Of course, while I was in Dublin, I checked out the wonderful libraries. Trinity is, alas, in the midst of a major renovation, but I made the pilgrimage to the Book of Kells, and I squeezed in some time for both the grand duchesses and Jesuit libraries in Marsh's Library. And I'm so pleased to have added that, UCD, and the Teresiana in Mantua to the list of libraries I've researched at, along with two archives in Mantua. In addition, after more than a quarter century, I returned to the Riccardiana, Moreniana, and Marucelliana libraries in Florence--and of course I went to my usual haunts, Archivio di Stato di Firenze and the Biblioteca Nazionale Centrale di Firenze.
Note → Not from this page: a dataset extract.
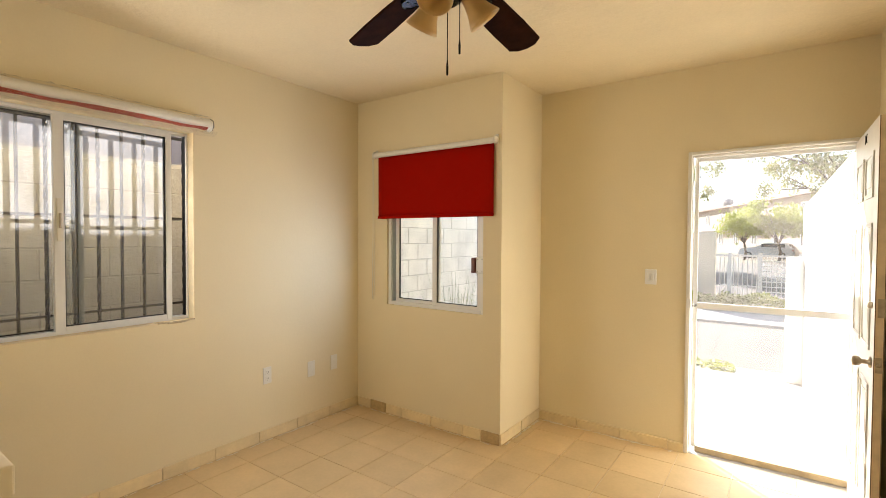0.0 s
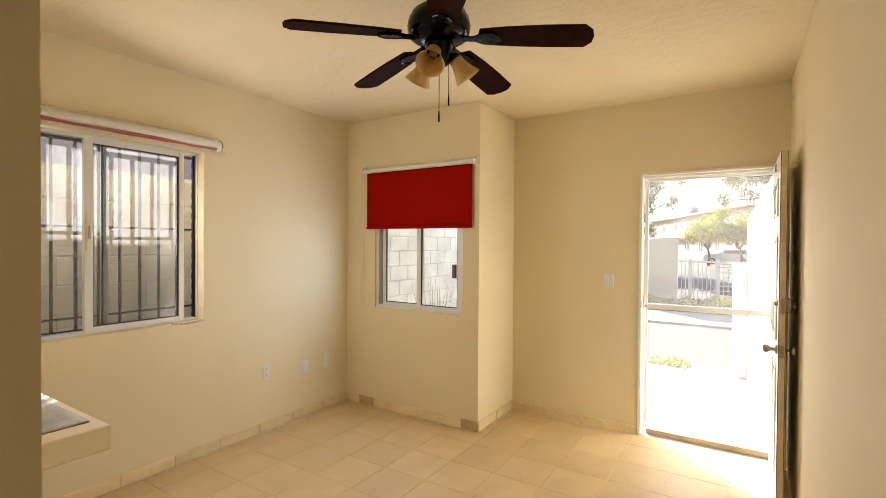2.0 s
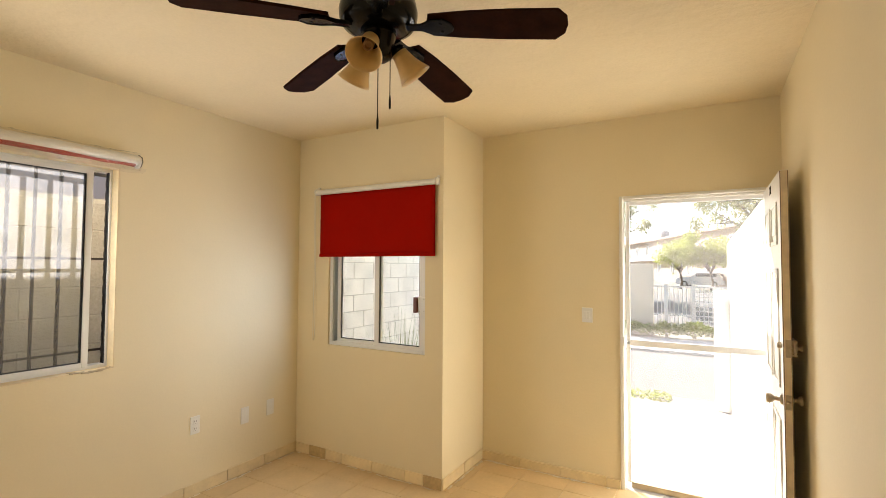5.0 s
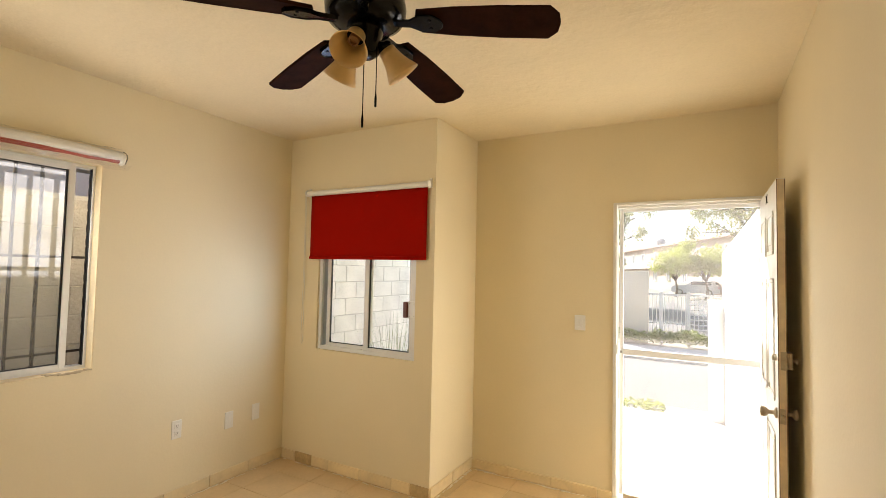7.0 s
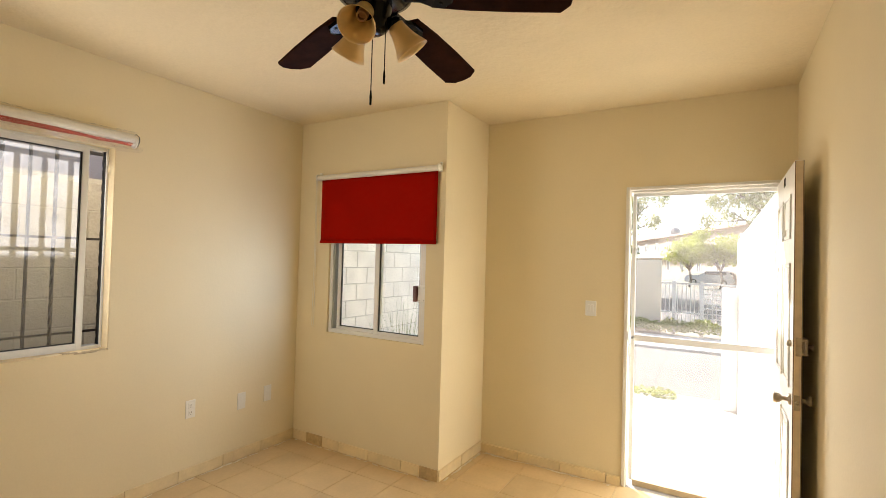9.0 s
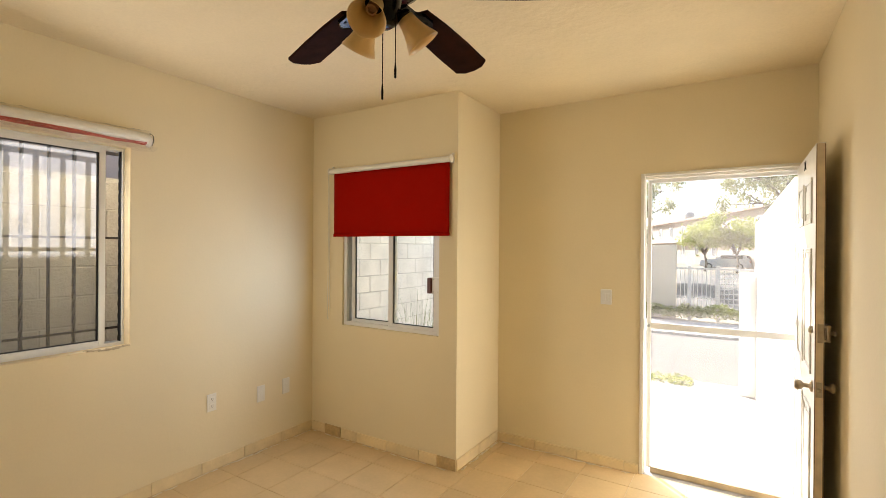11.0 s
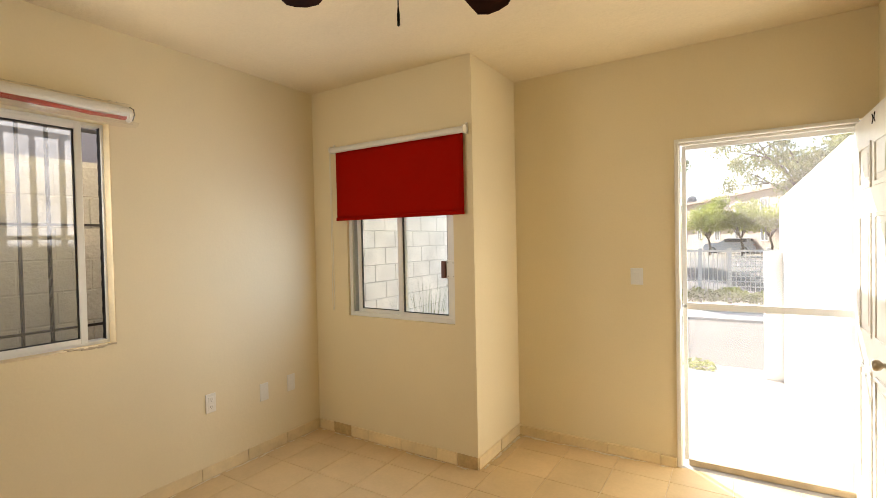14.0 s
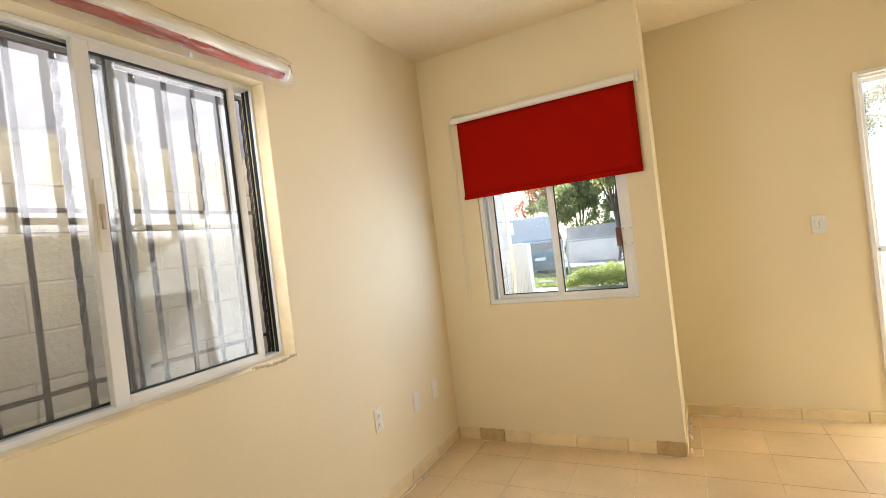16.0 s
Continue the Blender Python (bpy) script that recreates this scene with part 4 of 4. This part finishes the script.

Travel is rough--especially the actual travel, on planes and trains, especially if you pick the wrong airport to transfer through (I'm looking at you, Dulles and Frankfurt)--but it's also so many wonderful things. I felt something akin to healing upon returning to Italy for the first time since 2019 (and to Ireland for the first time since 1987!). No doubt, some of that is associated with the relief I feel in knowing how easy it is to navigate both places with celiac disease. It's terribly anxiety-producing to me to eat in restaurants here in the US, but I've had only positive experiences in Ireland, Italy, Spain, and Belgium (the four European countries I have visited since my 2015 diagnosis).

And now I'm back in Georgia, and since I'm not teaching this summer, I am trying to balance out my time to ensure that the EJLPP continues strongly. I will be interviewing students for research assistantships in the fall (working on women printers) and have a promise from another student that they are going to sign up for an internship working more directly with the database. In the meantime, I'm still adding lines--today, I passed 6,520--and I'm still wishing that there were more hours in the day and/or that I had more assistants. I will also try to get on a better schedule for blog posts, once i catch up with a few other things!

Thanks, as always, for reading and checking in.